有一次我读库切的《耻》,其中有一个细节,就是卢里到农场跟他女儿在一起生活,帮助贝芙处理宠物的尸体,此前别人处理会把动物尸体扔在传送带上,把摆得不整齐的用铁锹拍匀溜了。卢里看到后特别不忍心,他一个个把动物尸体摆好,亲手把它们送进焚化炉,当时我特别感动,这是古人说的慎独,没有人要求,但他自己这么做,仿佛这些死去的动物都是他的亲人。
库切有一句话叫“设身处地为别的生命着想”。我看到那段描写的时候就想到了杜甫。人为什么高贵,文学为什么高贵?就是能够设身处地为别的生命着想。
看看杜甫的《又呈吴郎》,他在批评别人的时候也在设身处地为对方着想。“即防远客虽多事,便插疏篱却甚真。”他非常委婉地批评吴郎,又给对方留了台阶。杜甫是一个让你百读不厌的诗人。他的伟大里有很多细小的地方,并不是说遥不可及,比如说他写“两个黄鹂鸣翠柳”写得很纤细,同时他又非常丰富,你读他的各种诗,永远都是会常读常新。一般读者,读萧涤非先生的《杜甫诗选注》,大体上就能了解杜甫比较精华的地方。

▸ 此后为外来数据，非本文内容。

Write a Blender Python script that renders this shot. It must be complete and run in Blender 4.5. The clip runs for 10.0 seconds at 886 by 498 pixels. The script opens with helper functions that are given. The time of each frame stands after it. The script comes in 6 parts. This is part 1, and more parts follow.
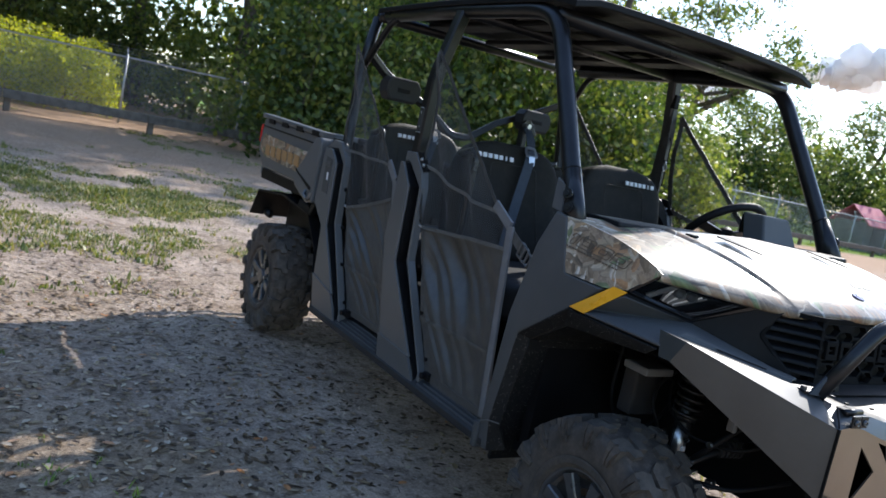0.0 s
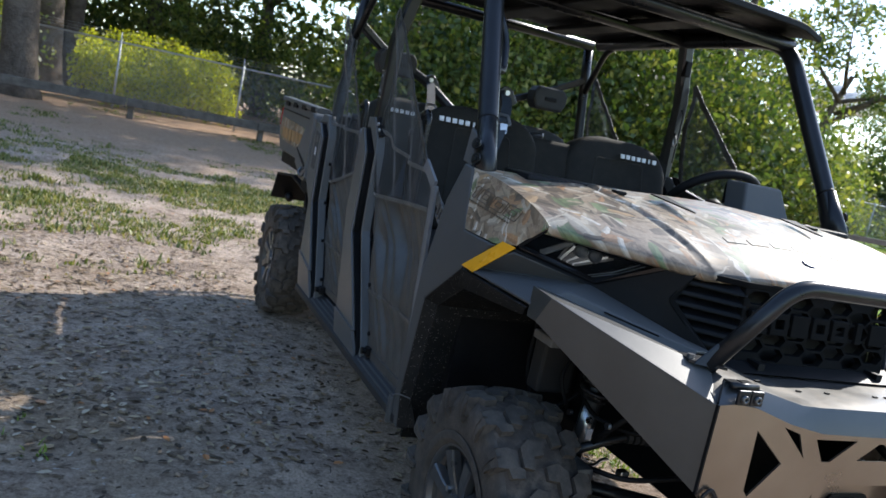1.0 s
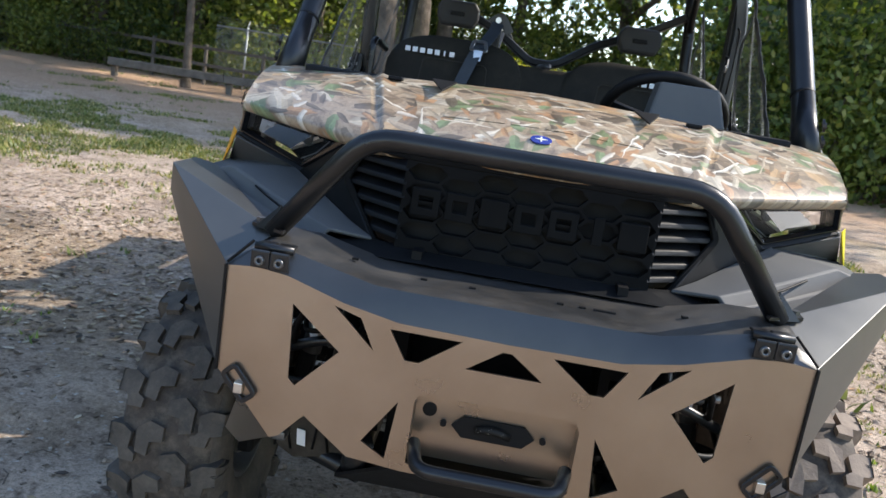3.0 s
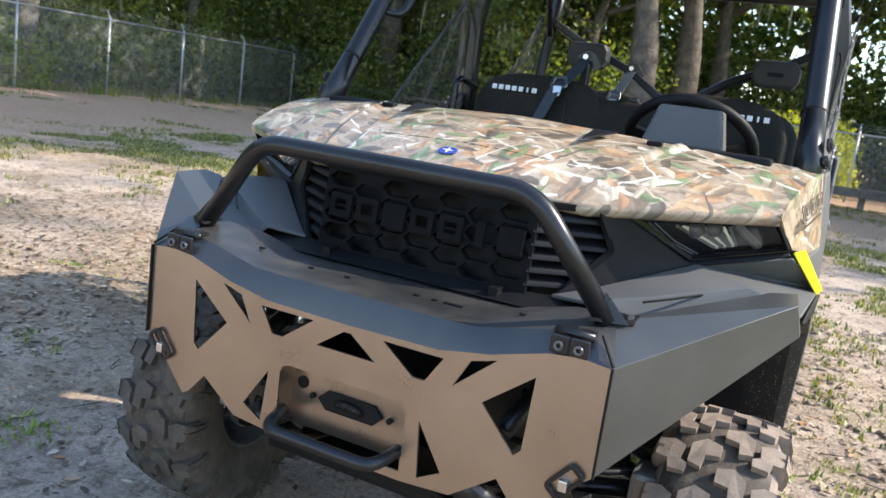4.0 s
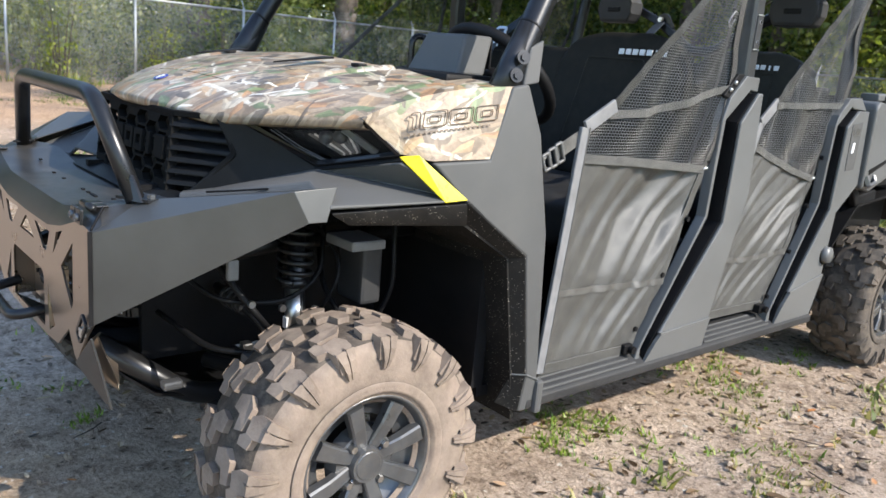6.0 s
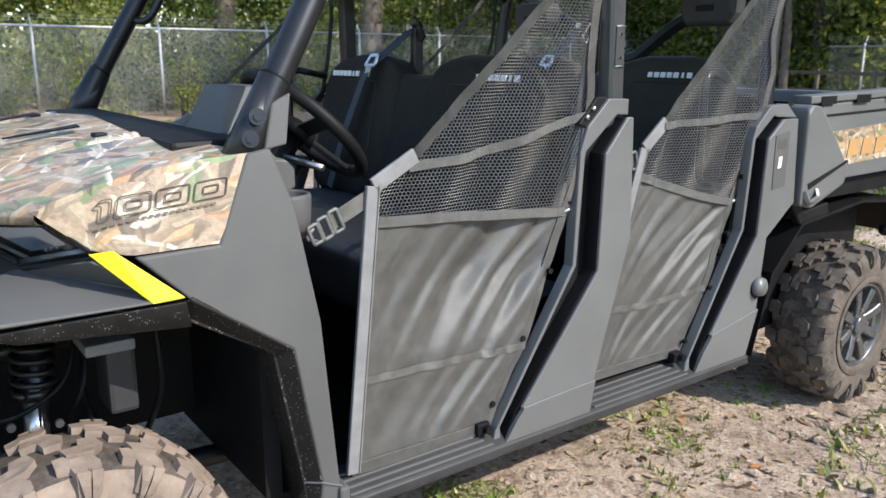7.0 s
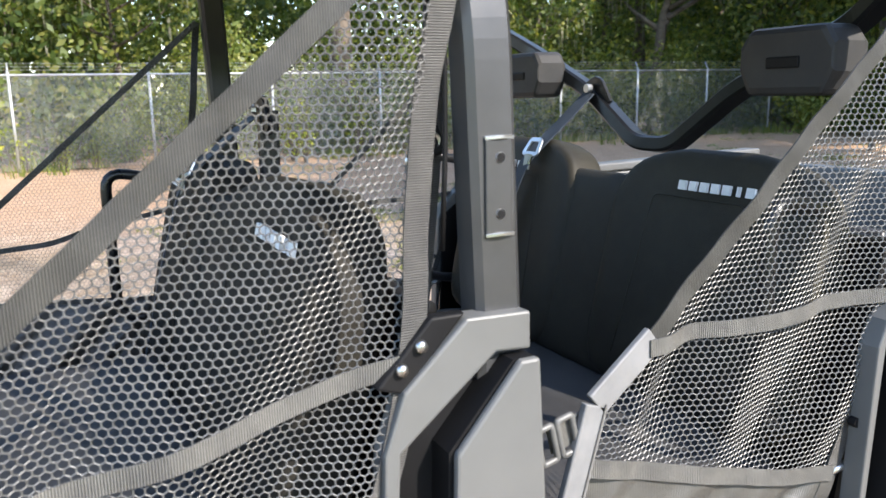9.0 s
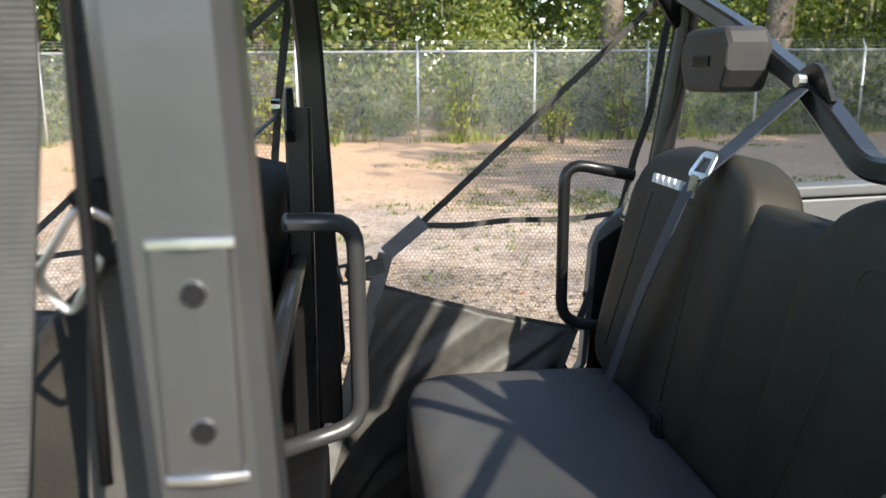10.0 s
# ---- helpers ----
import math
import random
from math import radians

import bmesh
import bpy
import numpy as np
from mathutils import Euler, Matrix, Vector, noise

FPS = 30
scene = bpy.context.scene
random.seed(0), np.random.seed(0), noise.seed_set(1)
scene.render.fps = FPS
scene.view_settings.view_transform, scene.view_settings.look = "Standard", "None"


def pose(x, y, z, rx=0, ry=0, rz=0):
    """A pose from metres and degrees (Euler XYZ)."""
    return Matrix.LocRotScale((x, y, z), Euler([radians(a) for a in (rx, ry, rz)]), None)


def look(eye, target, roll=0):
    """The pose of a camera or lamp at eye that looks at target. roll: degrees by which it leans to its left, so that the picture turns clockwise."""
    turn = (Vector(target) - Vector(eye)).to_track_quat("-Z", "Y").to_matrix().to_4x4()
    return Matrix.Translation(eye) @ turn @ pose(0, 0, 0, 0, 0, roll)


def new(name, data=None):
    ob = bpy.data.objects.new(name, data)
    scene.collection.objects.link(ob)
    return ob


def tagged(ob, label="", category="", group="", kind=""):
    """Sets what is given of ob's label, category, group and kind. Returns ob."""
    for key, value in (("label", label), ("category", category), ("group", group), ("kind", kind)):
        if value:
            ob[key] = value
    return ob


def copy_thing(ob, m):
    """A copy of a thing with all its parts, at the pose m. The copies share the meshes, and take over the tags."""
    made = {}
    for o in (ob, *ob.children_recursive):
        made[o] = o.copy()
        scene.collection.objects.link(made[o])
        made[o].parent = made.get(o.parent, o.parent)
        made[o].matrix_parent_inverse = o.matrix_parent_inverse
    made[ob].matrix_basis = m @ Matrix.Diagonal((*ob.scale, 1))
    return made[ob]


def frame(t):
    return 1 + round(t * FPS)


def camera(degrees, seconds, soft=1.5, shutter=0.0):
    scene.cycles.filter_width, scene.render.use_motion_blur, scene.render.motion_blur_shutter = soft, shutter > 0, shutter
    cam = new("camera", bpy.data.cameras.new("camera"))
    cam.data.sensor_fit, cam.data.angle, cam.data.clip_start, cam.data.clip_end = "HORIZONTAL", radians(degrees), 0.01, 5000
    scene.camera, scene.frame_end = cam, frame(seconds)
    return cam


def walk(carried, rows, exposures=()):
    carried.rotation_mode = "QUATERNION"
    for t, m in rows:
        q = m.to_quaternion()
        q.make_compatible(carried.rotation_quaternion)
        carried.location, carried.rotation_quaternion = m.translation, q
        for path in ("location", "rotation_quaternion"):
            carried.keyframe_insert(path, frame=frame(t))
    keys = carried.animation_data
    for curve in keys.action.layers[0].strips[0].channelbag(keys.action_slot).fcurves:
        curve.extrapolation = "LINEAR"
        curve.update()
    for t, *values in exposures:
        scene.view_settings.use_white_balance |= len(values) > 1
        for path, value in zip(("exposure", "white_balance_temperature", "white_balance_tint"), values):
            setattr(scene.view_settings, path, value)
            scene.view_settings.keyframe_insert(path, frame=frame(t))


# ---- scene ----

苏轼是中国文学、文化史上的一个全才,而且非常有趣味。他对人生的看法我也很喜欢。他的人生观是悲观打底的乐观主义,知命而必竭以人事。林语堂概括说:“睁一只眼闭一只眼,看穿了世间的一切和他的努力的徒劳,却保留着充分的现实感去走完人生的道路。”我很喜欢这样的人生观,他不是悲观主义者,也不是盲目的乐观主义者。人生就是从摇篮到墓地,大家的终极都是一样的,但是我们还是不能放弃,还要保持足够的热情、足够的勇气去过完每一天。苏轼是一个天才,他总能够从我们想不到的角度给你意外惊喜,不管什么题目,你都想不到他会这么去写,非常了不起。
像杜甫和苏轼这样的人是应该读他们的全集的。他们的每一首诗,每一篇文章都值得细读。当然不是所有的诗人都值得你读全集。
中华读书报:带三本书到无人岛的话,您会带哪三本书?
韩敬群:我已经说过两本了,杜诗和苏轼诗词文,然后带一本《庄子》——全是古代的,我毕竟还是一个学古代文学的人。
中华读书报:要组织宴会的话,您会找哪些作家?
韩敬群:我希望见一下门罗老太太,还希望见一下黎紫书,还有我原来很喜欢的一位男作家,《绿衣亨利》的作者凯勒。